It's pretty easy to define a trading city by fiat. But what if there were a better way? A more consistent way.
Since I have all of the references and cities in a network, and I know how far references can travel and how far their influence reaches, I can directly measure which cities are natural bottlenecks for trade.
There's a couple of ways I can measure this. I can determine the total references flowing through a city. Or I can find out how many individual routes flow through it. Per reference, or simple? Per reference is probably more accurate, but simple (how many routes run through regardless of carriage) is faster. Now, I'm only concerned with how many routes pass through. This will help determine the type of culture the city has - a high volume trade point is politically advantageous.

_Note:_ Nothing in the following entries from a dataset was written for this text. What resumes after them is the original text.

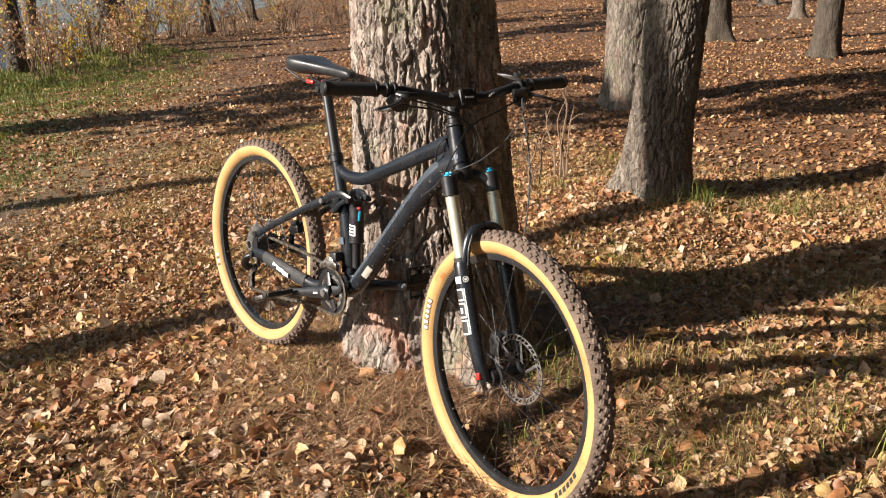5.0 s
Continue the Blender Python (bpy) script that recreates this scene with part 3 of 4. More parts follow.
def build_trees():
    # the trunk that carries the bicycle
    # crowns of the first three trees are unseen, made dense to cut sky light
    tree(0.375, 0.435, (0.055, -0.06), 0.283, 0.06, 0.046, 13, "bark", "thick old pine trunk with deeply furrowed grey-brown bark", 480, 520, 0.0175, 0.044, (4.8, 10000), seed=3, bulge=((1.3, 0.3, -0.014, 0.8), (1.4, 0.7, -0.004, 0.8), (1.4, 1.1, -0.016, 0.8), (1.4, 1.5, -0.02, 0.8), (1.15, 0.0, -0.04, 0.8), (-0.45, -0.12, 0.25, 0.25), (-1.9, -0.03, 0.05, 0.4), (0.1, 0.5, -0.012, 0.5), (0.1, 0.9, -0.012, 0.5)) + tuple((-0.6, 0.3 * k - 0.1, 0.013, 0.42) for k in range(8)), top=2.4)
    tree(-0.14, 2.5, (0.064, 0.085), 0.157, 0.006, 0.085, 12, "bark_grey", "slender pine trunk with cracked grey bark", 260, 260, 0.017, 0.036, (4.0, 4200), seed=4, top=2.6)
    tree(-2.55, 5.72, (0.01, 0.01), 0.25, 0.01, 0.09, 13, "bark_grey", "grey-brown pine trunk standing further back", 140, 140, 0.014, 0.045, (4.0, 4200), seed=5, top=3.0)
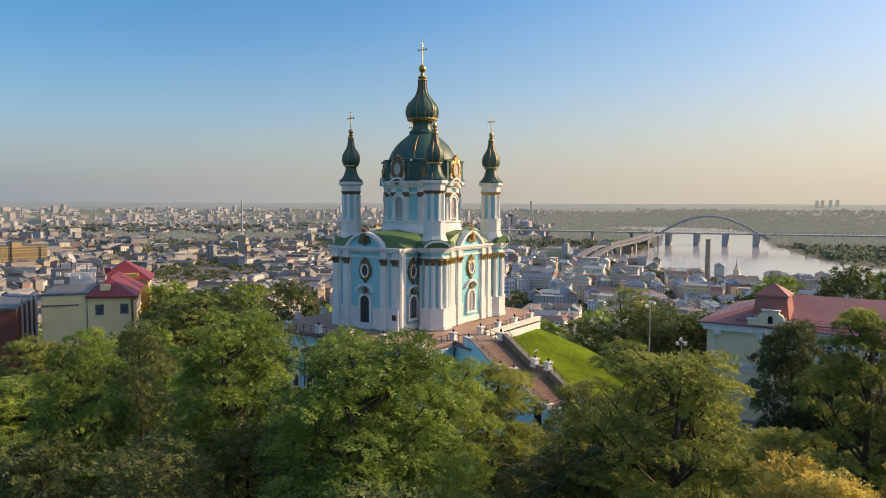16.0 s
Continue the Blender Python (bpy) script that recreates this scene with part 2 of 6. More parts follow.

I need to run some tests to know if that data is even useful, though. Given a scenario where all references are available (even at tiny quanities) to all other settlements, would the trade flow be the same for every city? Even in this case, I don't think so. A city on a river would be found by the algorithm more often than one near the hinterlands.
A truly isolated town may have zero routes (terminal nodes). What are the implications of this? For certain, if you're going there, you're going there, not through it (or you're leaving). That could lend it a certain importance, depending on the size. It may even be a destination settlement. More likely, though, it's a small mining town up in the mountains, probably with no market of its own. Maybe a small trading post for basic goods.
Such towns are cliche starting points for campaigns or stories. The Shire, Two Rivers. Whatever Eragon's village was called. The simple heroes, unspoiled by the modern life of the city. It's good for campaigns, because you can give the players a few sessions to get acclimated to their new surroundings.